My wife was recently diagnosed with hypothyroidism. This explains a lot. She has never suffered from weight problems, but has often suffered from (undiagnosed) depression, anger, mood swings, and low libido for years. Needless to say, this has wreaked havoc in our relationship for years, and I finally convinced her to try couples therapy last year. Last month, during a recent routine exam, the bloodwork came back as low thyroid hormones (don't ask me the lab results, she doesn't know and doesn't care to share anything about her treatment with me).
Now, this was a relief on some level, because it gave a reason for the lack of affection and outright anger directed at me. But now our relationship has gone in the toilet, even compared to before.

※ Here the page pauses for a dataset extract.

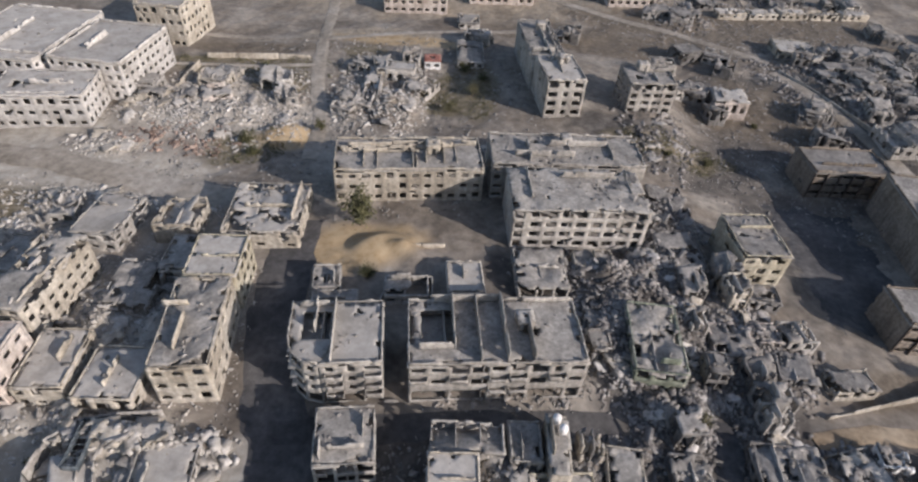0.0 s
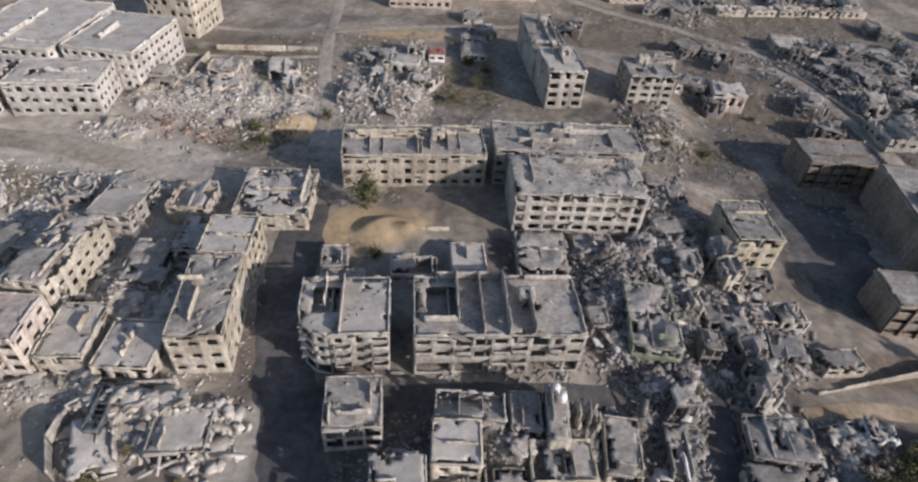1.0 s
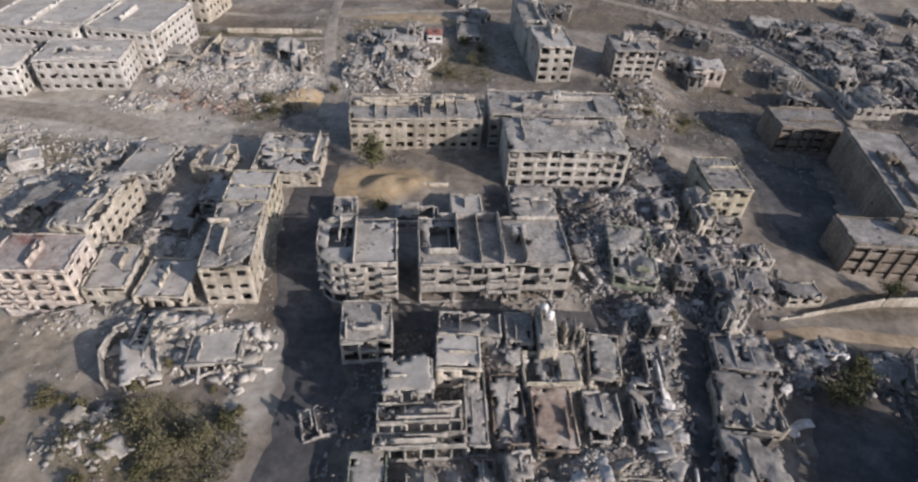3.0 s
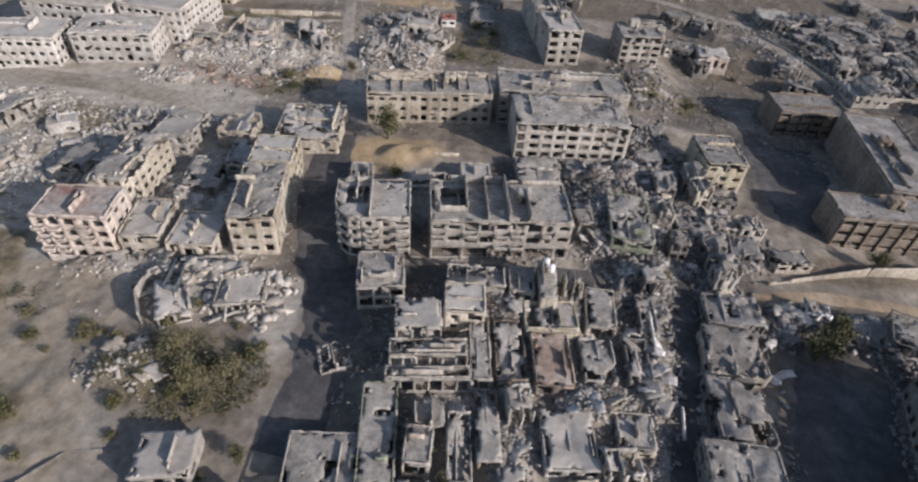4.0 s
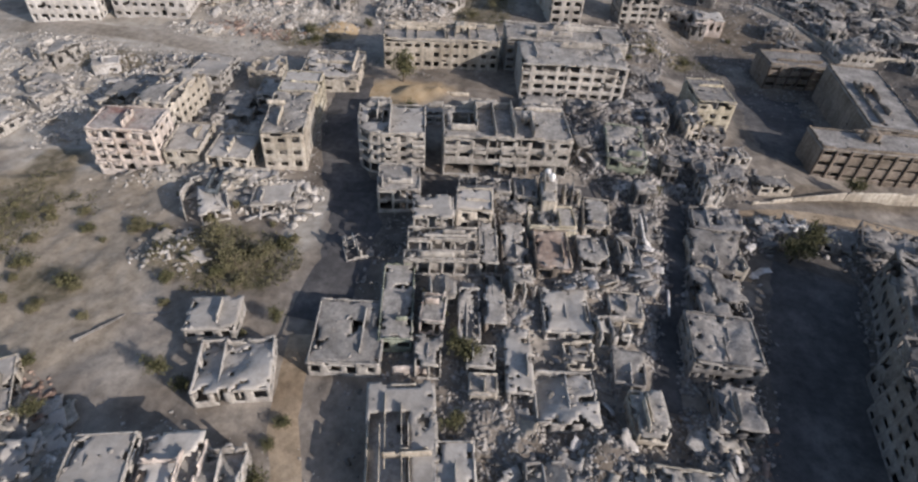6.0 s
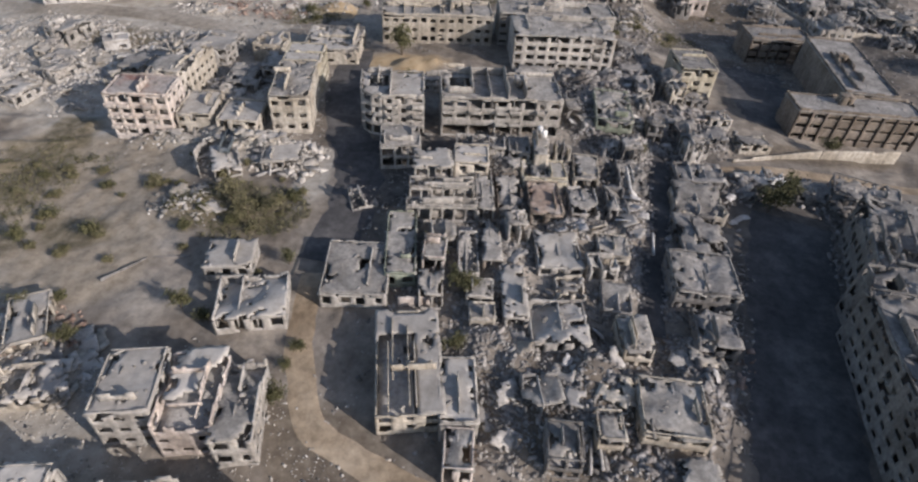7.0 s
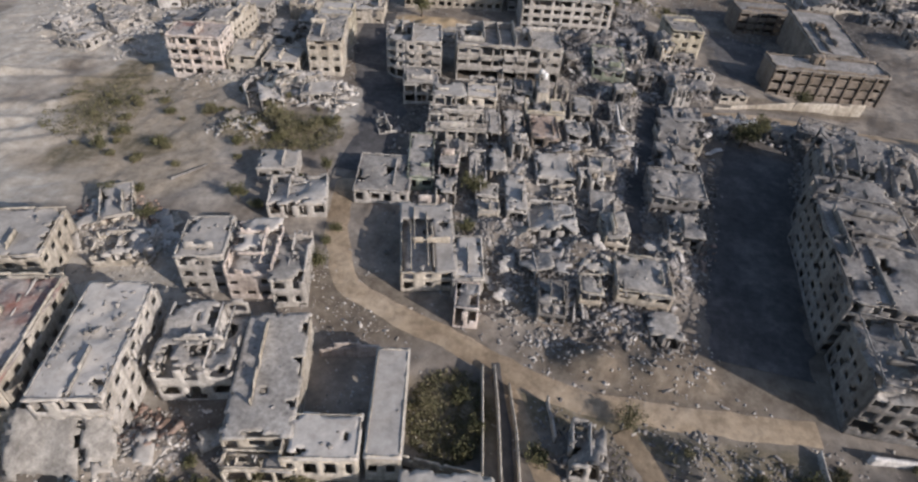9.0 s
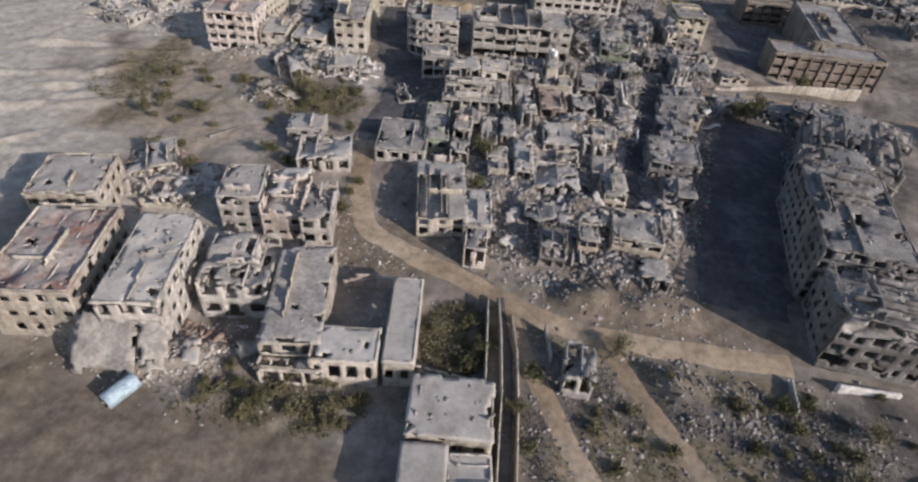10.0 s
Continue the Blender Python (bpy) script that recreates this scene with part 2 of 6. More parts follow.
ROADS = {
    "street_west": (((-27.5, 36), (-26.0, 14), (-24.0, 0), (-18.6, -13), (-15.4, -24), (-15.6, -34), (-17.6, -48)), 4.9, ASPHALT),
    "street_front": (((-20.9, -12.0), (-9.3, -10.8), (5.1, -9.5), (21.2, -8.0), (32.8, -6.6)), 2.6, ASPHALT),
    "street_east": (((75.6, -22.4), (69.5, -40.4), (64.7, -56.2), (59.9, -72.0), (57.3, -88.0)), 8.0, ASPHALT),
    "track_south": (((-18.5, -50.9), (-17.2, -66.3), (-12.0, -80.0), (-4.0, -84.0), (6.0, -88.0), (16.1, -93.0), (26.2, -97.1), (40.5, -98.1), (62.9, -98.1)), 2.1, EARTH),
    "track_alley": (((15.1, -94.0), (19.7, -104.2), (24.4, -114.5), (30.7, -127.0), (36.8, -141.4)), 1.6, EARTH),
    "lane_walled": (((14.4, -92.0), (16.1, -101.2), (17.0, -112.4), (17.3, -126.9)), 0.9, ASPHALT),
    "track_thicket": (((33.4, -101.2), (39.3, -111.5), (45.1, -120.8), (55.3, -137.3)), 1.7, EARTH),
    # lane_quarter: a lane between houses, its shade put into the asphalt tone
    "lane_quarter": (((51.0, -4), (49.0, -17), (46.5, -28), (44.0, -38), (41.5, -49), (40.0, -58)), 2.2, ASPHALT),
    "road_school": (((65.4, -5.8), (75.5, -3.2), (98.5, -3.5), (125.8, -5.5)), 1.6, EARTH),
    "road_northwest": (((-190.0, 60.0), (-110.1, 54.1), (-91.5, 52.9), (-74.4, 49.0), (-57.9, 45.2), (-39.9, 42.0)), 3.6, PALE_EARTH),
    "path_north": (((-31.8, 61.0), (-33.1, 80.1), (-39.3, 102.9), (-43.8, 131.8), (-48.0, 170.0), (-50.0, 240.0)), 2.0, PALE_EARTH),
    "path_northeast": (((20.0, 205.0), (50.0, 185.4), (66.0, 174.0), (82.3, 165.5), (103.8, 147.9), (111.0, 143.8)), 2.0, PALE_EARTH),
    "path_corner": (((150.0, 250.0), (171.0, 212.0), (177.6, 168.0), (182.0, 149.9), (200.0, 110.0)), 1.8, PALE_EARTH),
    "track_cross": (((-106.5, 102.9), (-79.9, 106.8), (-42.0, 112.1)), 1.0, PALE_EARTH),
    "track_far": (((-109.9, 133.9), (-42.9, 133.3), (2.1, 150.6), (40.0, 160.0)), 1.6, PALE_EARTH),
    "path_ruins": (((109.0, 134.9), (114.0, 125.0), (120.6, 103.4), (125.7, 90.5), (131.6, 64.5)), 2.2, PALE_EARTH),
}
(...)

She ignores me when I'm home, except for criticism and the occasional scheduling for the kids (with whom she is plenty affectionate). I haven't had so much as a kiss in weeks, and one hug in the last month.
I have tried telling her that I love her, I would like to understand what is going on, and I am anxious to help support her getting treatment so she can feel like her old self again. She just tells me she will handle it, doesn't want my help, and doesn't want me involved in her treatment at all. She has gone off her meds, and is not in any hurry to see a doctor again.
I don't know how much longer I can just keep taking the abuse with no attempt to make things better. I want to be supportive, and I love her dearly, but it's really not good for my kids to see her berate me and treat me like **** all the time while I just take it. I guess my question is, how can I support my wife but not give up my self and my basic need for respect, love and affection?